← Wiki

Agentic Systems Infrastructure

The Demo-to-Production Gap

AI agent demos are impressive. Production AI agent systems are rare. Shreya Shekhar identifies the gap: “Today’s agentic systems are impressive prototypes, not production-grade systems.” As agents tackle incrementally harder problems, the cracks show: “incorrect results from broken tools, low visibility leads to inability to diagnose failures, low repeatability of success, excessive latency from ‘thinking’ loops which run up inference bills.”

The gap is structural. Traditional software provides guarantees around consistency, scalability, and fault tolerance. AI agents introduce three new challenges that violate those guarantees:

ChallengeDescriptionWhy it’s hard
StochasticitySame input produces different outputsCannot write deterministic tests
Action-intent gapAgent takes action that doesn’t match intended goalHard to specify intent precisely
Subjectivity of results”Correct” output is contextual, not binaryNo ground truth for evaluation

Shekhar argues that “the missing piece isn’t just better models or reasoning, but better systems primitives.”

Infrastructure Requirements

Levie maps the infrastructure that agents will need as they scale to production:

  • Identity systems: Agents need verifiable identities across platforms. Current auth systems assume human users.
  • Persistent storage: File systems and databases for agent work products, session state, and accumulated knowledge
  • Orchestration: When agents outnumber humans by orders of magnitude, coordination becomes the bottleneck — “when you have agents going out and doing work for you, the work just moved up a layer” to orchestration
  • Financial infrastructure: Agents that transact need safe, auditable money management
  • Sandboxed compute: Agents executing code need isolated environments

Workflow Redesign

Levie argues that deploying agents into existing workflows captures only a fraction of their value: “To get the full benefit of AI agents you often need to change your underlying workflows.” Agents work differently from humans — they’re fast but fragile, broad but shallow, tireless but context-limited. Workflows designed around human strengths and limitations don’t map cleanly onto agents.

The paradigm Levie sees emerging is “like if you had an army of really smart interns — they can do a lot, but you need to give them very clear instructions, check their work, and structure the work into manageable pieces.”

The Eval Gap

Yohei captures the current state of agent infrastructure in a “random rant”: the tooling for building, monitoring, and evaluating agents is immature relative to the ambitions of agent builders. The eval gap — the inability to reliably measure whether agents are performing well — is perhaps the most acute infrastructure deficit.

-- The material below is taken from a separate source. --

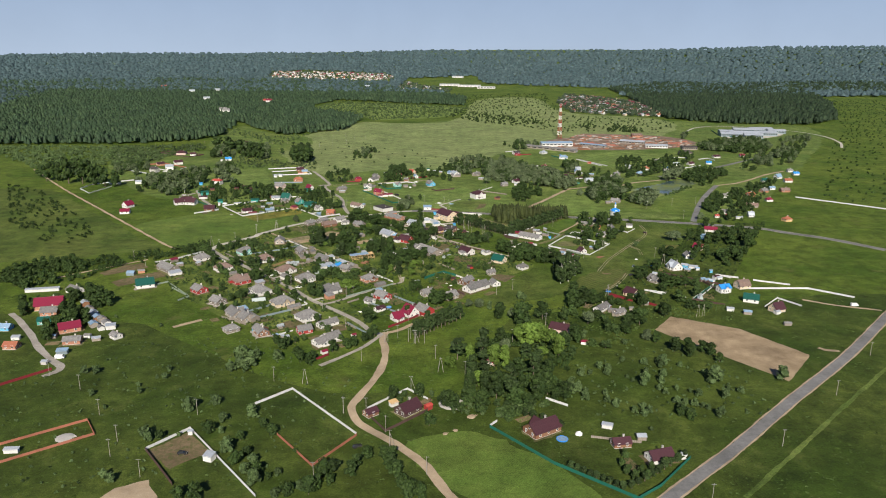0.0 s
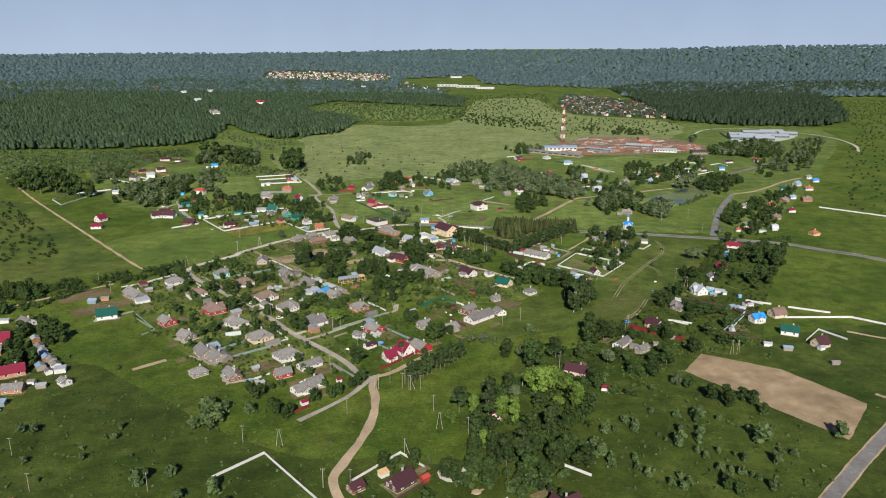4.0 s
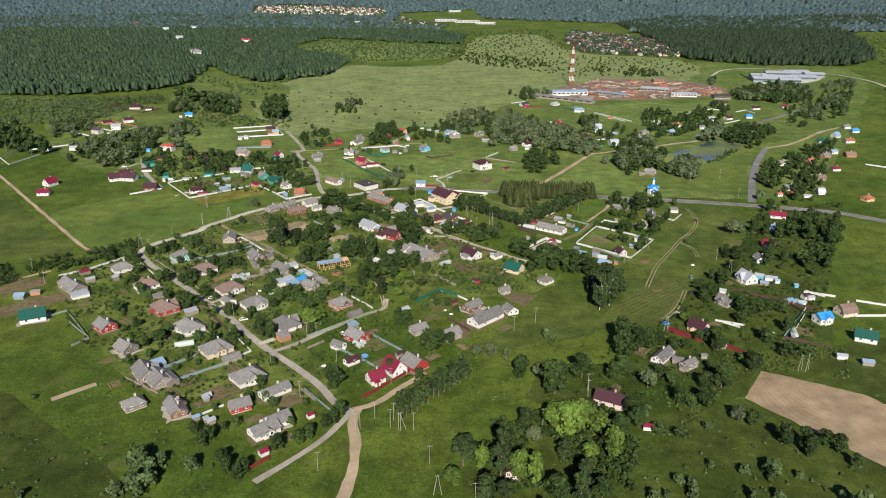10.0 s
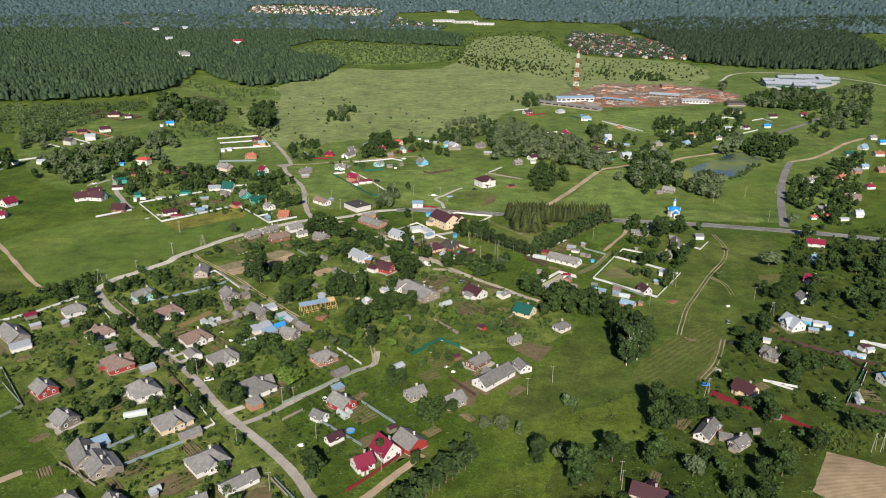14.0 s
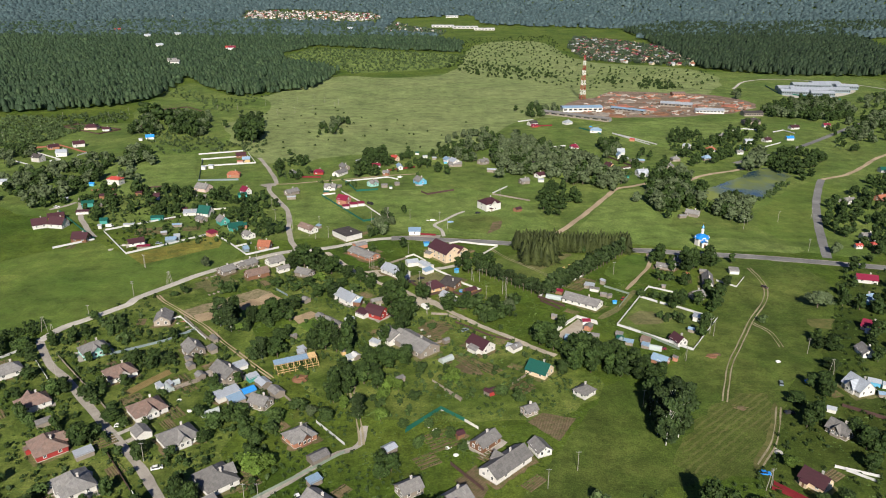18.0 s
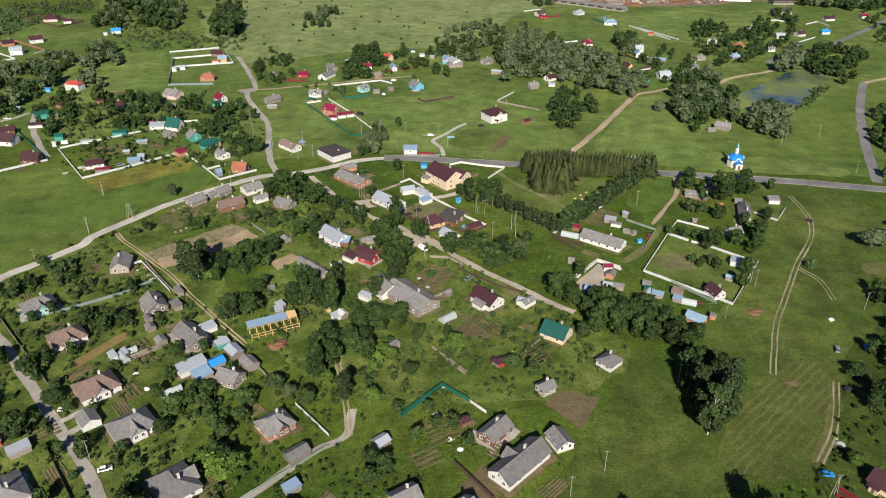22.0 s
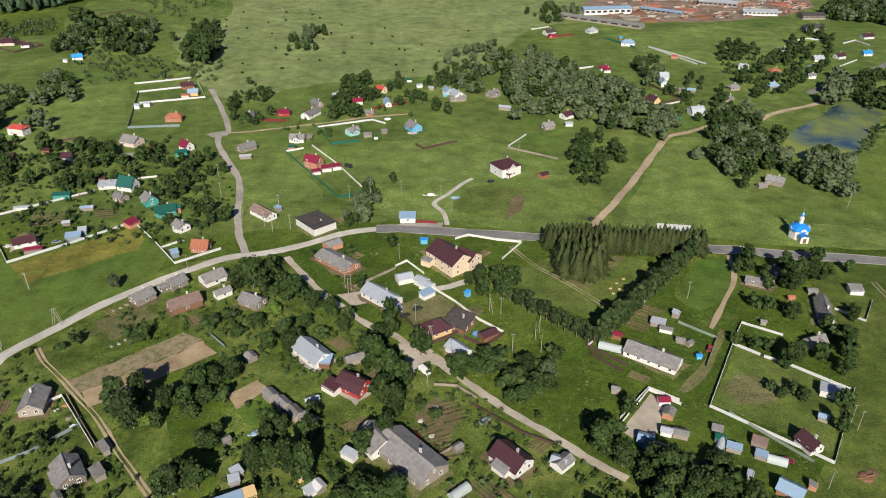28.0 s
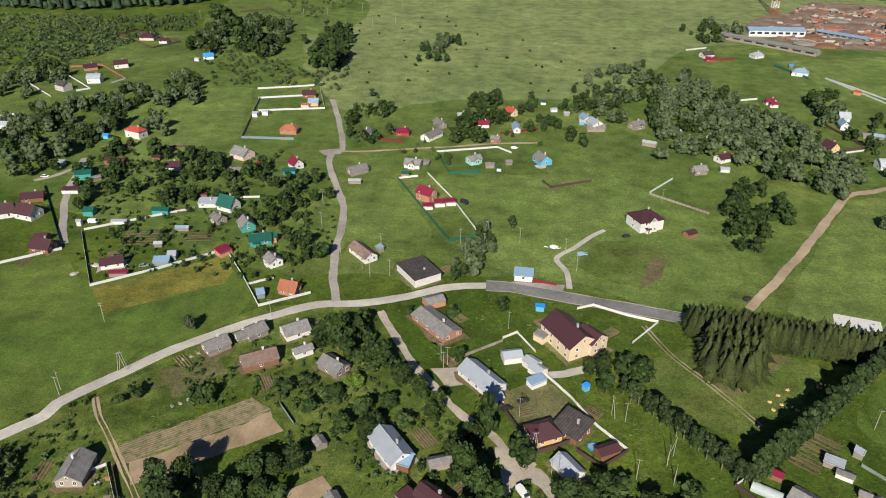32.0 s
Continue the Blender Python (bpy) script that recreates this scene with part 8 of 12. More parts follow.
house(369.1, 716.5, 20, 7.7, 7.0, 2.9, 2.1, 'hip', TERRACOTTA, YELLOWWOOD)
house(352.8, 835.3, 15, 11.1, 6.3, 2.8, 1.9, 'gable', SLATE, WHITE, dormer=-1)
house(360.5, 781.9, -10, 12.6, 7.1, 2.7, 2.2, 'gable', SLATEBROWN, GREYWOOD)
house(319.6, 747.7, 0, 9.5, 7.1, 2.8, 2.2, 'gable', SLATE, WHITE)
house(340.3, 735.9, 0, 5.6, 5.6, 2.5, 3.1, 'mansard', ZINC, WHITE)
house(443.1, 936.0, 0, 10.2, 7.1, 2.8, 2.2, 'gable', GREENTIN, WHITE)
house(471.4, 962.8, 20, 7.9, 7.1, 2.8, 3.6, 'gable', PALEBLUE, WHITE)
house(410.8, 866.9, 20, 8.6, 7.1, 2.8, 2.2, 'gable', SLATE, BRICK)
house(384.4, 842.5, 20, 8.6, 7.1, 2.8, 2.2, 'gable', TERRACOTTA, BRICK)
house(428.1, 883.4, 0, 6.3, 5.5, 2.8, 1.7, 'gable', PALEBLUE, WHITE)
house(437.8, 870.5, 0, 10.2, 7.9, 2.8, 2.3, 'gable', SLATEBROWN, BRICK)
house(472.4, 936.2, 0, 9.5, 7.1, 2.8, 2.2, 'gable', TERRACOTTA, WHITE)
house(393.8, 813.8, 0, 7.1, 5.5, 2.8, 1.7, 'hip', CRIMSONTIN, WHITE)
house(303.1, 730.1, 0, 4.2, 3.5, 2.5, 1.0, 'gable', REDTIN, WHITE)
house(315.2, 732.9, 0, 3.5, 3.5, 2.5, 1.0, 'hip', REDTIN, BRICK)
shed(324.7, 726.1, 0, 6.7, 2.2, 1.9, 0.5, 'mono', ZINC, WHITE)
house(508.8, 991.1, 0, 7.9, 6.3, 2.8, 1.9, 'gable', BLUETIN, WHITE)
house(511.8, 1014.8, 0, 7.1, 6.3, 2.8, 1.9, 'gable', SLATE, WHITE)

# houses round the walled plot
house(99.9, 642.4, -37, 20.4, 8.5, 2.8, 2.5, 'gable', SLATE, WHITE, windows=5)
shed(117.6, 670.7, 60, 2.8, 2.8, 2.4, 0.6, 'mono', ZINC, GREYWOOD)
shed(110.5, 660.4, -25, 5.0, 2.8, 2.0, 0.7, 'gable', SLATE, WHITE)
shed(114.0, 653.0, -25, 3.4, 2.2, 1.9, 0.6, 'gable', SLATE, GREYWOOD)
shed(108.4, 664.8, -25, 5.6, 3.2, 2.2, 0.7, 'mono', ZINC, GREYWOOD)
shed(89.6, 657.1, -25, 4.0, 3.2, 2.2, 0.8, 'gable', CRIMSONTIN, BROWNWOOD)
shed(117.9, 643.2, 0, 2.0, 2.0, 1.5, 0.5, 'gable', BLUETIN, BLUEWALL)
shed(116.7, 651.1, 30, 2.8, 2.2, 1.9, 0.6, 'gable', SLATE, GREYWOOD)
house(138.1, 595.6, -70, 6.8, 5.6, 2.6, 2.5, 'gable', BROWNTIN, WHITE)
house(157.6, 620.9, -30, 6.2, 5.0, 2.8, 0.1, 'flat', ZINC, WHITE, windows=1, note='half built')
shed(148.9, 608.0, -30, 3.0, 2.5, 2.1, 0.6, 'gable', PALEBLUE, GREYWOOD)
house(179.8, 671.1, -108, 16.9, 5.6, 2.7, 2.5, 'gable', SLATE, WHITE)
shed(182.6, 687.0, -10, 3.9, 3.4, 1.9, 0.8, 'gable', SLATE, GREYWOOD)
house(166.1, 649.6, 20, 7.0, 5.6, 2.5, 2.5, 'gable', SLATE, GREYWOOD, dormer=-1)
shed(201.7, 686.8, -8, 5.6, 4.5, 2.2, 1.0, 'mono', SLATE, WHITE)
house(162.2, 694.3, -25, 11.2, 4.9, 2.2, 1.5, 'gable', SLATE, GREYWOOD)
house(171.0, 703.2, -25, 6.3, 5.6, 2.5, 1.7, 'gable', SLATE, WHITE)
shed(176.9, 702.4, 60, 4.5, 3.4, 1.9, 0.8, 'gable', SLATE, GREYWOOD)
shed(170.9, 681.8, 0, 2.8, 2.2, 1.9, 0.6, 'gable', TERRACOTTA, BRICK)
shed(96.8, 611.4, 60, 4.2, 3.6, 2.3, 0.9, 'gable', SLATE, BRICK)
shed(93.4, 602.9, -20, 3.6, 3.0, 2.1, 0.8, 'gable', ZINC, WHITE)
shed(97.8, 601.7, -20, 4.8, 3.2, 2.2, 0.8, 'gable', SLATE, GREYWOOD)
shed(96.9, 618.0, 0, 4.0, 3.2, 2.2, 0.8, 'gable', CRIMSONTIN, WHITE)
house(90.0, 593.5, -35, 12.6, 4.9, 2.1, 1.6, 'gable', SLATE, GREYWOOD, windows=0, chimney=0)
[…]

Without evals, organizations cannot:

  • Measure the impact of prompt changes
  • Compare agent architectures
  • Detect regressions in agent behavior
  • Justify the cost of agent deployment

The eval gap leaves Context Engineering partly guesswork: the build-measure-learn cycle of agent development has a broken “measure” step.

Historical Parallel

The infrastructure gap mirrors early cloud computing. In 2006, AWS offered compute and storage but lacked monitoring, orchestration, security, and governance tools. The ecosystem took a decade to mature. Agent infrastructure is in a similar early stage — the core capabilities exist, but the surrounding ecosystem of observability, testing, governance, and ops tooling is nascent.